Build sources widely
Network with and cultivate sources among academics and researchers. Also include the voices and perspectives of young people in your reporting - they have a right to be heard, and journalists have a responsibility to listen to them.
Follow the research
More and more research is focused on the effects climate change can have on the body. For example, air pollution is widely known to damage our lungs. But recent research shows it doesn’t just have respiratory effects - black carbon can also affect pregnancy and developing fetuses too.
Break topics down
Climate change can be an overwhelmingly vast topic for both journalists and their audiences. It can be helpful, therefore, to clearly break down chains of cause and effect. For example, climate change-induced food insecurity can have a hugely detrimental impact, because we know how important nutrition is for the physical and neurological development of young children.
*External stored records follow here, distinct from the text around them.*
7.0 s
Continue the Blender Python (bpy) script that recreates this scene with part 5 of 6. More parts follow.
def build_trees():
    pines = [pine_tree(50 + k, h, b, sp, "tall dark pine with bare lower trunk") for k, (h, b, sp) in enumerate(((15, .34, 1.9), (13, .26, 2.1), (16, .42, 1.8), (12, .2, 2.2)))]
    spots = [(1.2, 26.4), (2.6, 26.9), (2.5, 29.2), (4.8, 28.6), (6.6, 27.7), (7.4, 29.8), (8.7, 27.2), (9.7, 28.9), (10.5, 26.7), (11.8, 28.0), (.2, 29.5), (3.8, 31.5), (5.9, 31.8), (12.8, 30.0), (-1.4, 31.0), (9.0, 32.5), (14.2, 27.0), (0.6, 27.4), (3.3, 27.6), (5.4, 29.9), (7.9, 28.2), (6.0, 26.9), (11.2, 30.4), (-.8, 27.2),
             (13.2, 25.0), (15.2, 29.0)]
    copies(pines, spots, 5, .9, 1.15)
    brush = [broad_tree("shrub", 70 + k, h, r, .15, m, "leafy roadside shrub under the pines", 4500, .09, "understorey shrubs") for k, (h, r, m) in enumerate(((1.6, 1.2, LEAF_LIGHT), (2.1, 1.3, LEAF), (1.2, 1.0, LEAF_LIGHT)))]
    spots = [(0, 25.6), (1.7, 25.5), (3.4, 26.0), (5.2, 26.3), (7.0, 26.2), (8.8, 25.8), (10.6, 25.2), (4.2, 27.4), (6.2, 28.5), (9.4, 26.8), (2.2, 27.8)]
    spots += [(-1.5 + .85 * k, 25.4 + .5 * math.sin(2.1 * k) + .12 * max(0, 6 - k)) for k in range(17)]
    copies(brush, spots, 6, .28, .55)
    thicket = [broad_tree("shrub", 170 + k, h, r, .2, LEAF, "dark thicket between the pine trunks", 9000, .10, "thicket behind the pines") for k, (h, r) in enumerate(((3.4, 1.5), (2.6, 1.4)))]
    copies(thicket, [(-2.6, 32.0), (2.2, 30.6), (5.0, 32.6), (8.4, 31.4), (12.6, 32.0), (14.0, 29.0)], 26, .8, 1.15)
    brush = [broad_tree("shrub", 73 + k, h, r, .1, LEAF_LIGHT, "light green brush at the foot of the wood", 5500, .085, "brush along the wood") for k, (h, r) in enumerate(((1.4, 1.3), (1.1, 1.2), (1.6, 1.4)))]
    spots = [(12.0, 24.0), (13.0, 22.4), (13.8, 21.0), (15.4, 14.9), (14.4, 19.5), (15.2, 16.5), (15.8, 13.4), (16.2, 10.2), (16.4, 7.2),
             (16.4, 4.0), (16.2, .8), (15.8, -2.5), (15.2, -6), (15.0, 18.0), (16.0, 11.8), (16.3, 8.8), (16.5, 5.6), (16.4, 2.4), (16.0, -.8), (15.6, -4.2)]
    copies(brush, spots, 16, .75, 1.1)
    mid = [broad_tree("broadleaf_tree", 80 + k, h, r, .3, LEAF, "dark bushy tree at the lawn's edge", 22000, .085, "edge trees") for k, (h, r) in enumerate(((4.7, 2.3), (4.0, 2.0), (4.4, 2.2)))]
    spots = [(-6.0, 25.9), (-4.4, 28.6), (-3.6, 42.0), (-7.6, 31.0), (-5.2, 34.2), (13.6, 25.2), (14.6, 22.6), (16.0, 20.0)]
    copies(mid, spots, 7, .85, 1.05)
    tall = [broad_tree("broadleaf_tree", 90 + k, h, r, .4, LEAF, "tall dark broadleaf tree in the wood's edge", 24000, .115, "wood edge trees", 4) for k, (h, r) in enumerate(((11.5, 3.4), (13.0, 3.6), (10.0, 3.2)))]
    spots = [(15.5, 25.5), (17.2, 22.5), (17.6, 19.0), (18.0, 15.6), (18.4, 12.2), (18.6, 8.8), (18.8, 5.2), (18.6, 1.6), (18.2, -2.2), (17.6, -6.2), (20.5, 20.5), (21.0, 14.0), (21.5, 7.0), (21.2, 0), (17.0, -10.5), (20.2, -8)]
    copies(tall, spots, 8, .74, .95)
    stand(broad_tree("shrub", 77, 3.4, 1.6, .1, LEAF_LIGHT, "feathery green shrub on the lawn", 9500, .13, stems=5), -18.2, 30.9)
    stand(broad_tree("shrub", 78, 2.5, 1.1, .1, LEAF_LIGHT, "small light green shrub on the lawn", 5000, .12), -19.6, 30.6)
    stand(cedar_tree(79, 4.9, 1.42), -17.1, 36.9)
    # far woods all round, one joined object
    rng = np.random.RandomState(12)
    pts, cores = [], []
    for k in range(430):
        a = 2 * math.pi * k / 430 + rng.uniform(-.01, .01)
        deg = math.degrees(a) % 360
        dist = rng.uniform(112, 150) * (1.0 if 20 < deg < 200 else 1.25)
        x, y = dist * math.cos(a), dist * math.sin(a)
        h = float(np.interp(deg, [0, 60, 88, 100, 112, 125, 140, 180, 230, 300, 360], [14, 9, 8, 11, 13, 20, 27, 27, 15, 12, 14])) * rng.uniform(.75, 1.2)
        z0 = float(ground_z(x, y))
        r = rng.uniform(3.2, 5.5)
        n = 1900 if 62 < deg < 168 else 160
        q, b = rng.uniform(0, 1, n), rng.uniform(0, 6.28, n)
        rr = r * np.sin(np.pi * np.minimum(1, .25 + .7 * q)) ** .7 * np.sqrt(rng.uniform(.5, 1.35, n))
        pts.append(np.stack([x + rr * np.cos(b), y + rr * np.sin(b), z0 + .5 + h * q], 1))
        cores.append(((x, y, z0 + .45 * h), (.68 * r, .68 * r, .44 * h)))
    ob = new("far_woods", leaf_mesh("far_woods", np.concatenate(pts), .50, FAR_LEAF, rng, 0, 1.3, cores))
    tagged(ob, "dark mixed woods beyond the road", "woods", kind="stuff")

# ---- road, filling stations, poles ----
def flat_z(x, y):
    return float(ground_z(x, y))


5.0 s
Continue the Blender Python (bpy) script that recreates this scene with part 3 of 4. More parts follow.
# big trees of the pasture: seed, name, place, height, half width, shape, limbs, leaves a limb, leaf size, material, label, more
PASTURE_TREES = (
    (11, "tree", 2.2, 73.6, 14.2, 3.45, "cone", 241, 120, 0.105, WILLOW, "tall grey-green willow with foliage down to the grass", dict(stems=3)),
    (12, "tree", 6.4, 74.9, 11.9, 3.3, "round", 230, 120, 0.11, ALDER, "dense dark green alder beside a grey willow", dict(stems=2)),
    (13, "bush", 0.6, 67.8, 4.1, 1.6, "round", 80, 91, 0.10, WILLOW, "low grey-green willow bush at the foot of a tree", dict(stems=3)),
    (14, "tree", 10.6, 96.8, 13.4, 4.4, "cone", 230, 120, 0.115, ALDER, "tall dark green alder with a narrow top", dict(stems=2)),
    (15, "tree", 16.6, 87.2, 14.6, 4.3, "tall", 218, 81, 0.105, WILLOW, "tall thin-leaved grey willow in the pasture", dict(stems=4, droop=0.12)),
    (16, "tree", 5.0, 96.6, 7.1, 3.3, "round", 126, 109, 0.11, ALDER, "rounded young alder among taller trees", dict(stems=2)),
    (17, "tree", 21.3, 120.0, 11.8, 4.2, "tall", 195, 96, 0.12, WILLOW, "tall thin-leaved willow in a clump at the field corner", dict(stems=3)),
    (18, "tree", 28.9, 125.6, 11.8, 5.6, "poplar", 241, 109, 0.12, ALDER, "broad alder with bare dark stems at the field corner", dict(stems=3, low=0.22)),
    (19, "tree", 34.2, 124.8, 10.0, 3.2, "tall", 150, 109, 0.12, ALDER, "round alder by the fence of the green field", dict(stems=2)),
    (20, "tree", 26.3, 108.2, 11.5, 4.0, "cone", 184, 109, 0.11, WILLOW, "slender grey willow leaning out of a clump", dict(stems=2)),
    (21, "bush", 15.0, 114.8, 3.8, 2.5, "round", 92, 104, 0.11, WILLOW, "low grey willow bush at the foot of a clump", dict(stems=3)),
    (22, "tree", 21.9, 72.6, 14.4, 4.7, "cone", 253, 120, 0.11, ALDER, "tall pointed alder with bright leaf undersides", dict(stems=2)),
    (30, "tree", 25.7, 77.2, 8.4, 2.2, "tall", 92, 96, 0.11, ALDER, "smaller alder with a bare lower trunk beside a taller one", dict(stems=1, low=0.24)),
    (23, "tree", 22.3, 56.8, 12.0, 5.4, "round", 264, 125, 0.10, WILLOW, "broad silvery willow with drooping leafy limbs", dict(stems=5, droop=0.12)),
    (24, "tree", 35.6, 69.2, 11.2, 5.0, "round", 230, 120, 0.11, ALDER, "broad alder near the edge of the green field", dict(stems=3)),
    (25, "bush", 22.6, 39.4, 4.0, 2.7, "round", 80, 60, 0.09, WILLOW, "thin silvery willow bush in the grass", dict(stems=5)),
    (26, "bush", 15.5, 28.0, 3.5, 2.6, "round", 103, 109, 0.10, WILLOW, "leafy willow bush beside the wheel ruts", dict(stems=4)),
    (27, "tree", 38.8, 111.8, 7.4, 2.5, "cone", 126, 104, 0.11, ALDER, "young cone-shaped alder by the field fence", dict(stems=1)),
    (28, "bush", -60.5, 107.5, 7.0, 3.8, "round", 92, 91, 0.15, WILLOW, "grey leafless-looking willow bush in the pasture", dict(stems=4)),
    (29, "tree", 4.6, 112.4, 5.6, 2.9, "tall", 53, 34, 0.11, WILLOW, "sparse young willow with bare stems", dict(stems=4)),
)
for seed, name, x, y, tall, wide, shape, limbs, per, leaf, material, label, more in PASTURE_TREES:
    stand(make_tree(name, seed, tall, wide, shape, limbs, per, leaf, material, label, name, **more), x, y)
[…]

Make your content accessible
Climate change particularly impacts deprived communities, who might not have access to certain outlets. Think deeply, therefore, about how your work can reach them. Are you using a relevant language or dialect? Can you harness the power of social media more effectively? Can you partner with a community outlet?
Empower young people
Journalists, understandably, might feel nervous when interviewing children whose lives have been upended by climate change. Although there are, of course, increased sensitivities when covering such stories, don’t underestimate young people. In fact, many find it empowering to speak out, to feel they are forming part of the solution.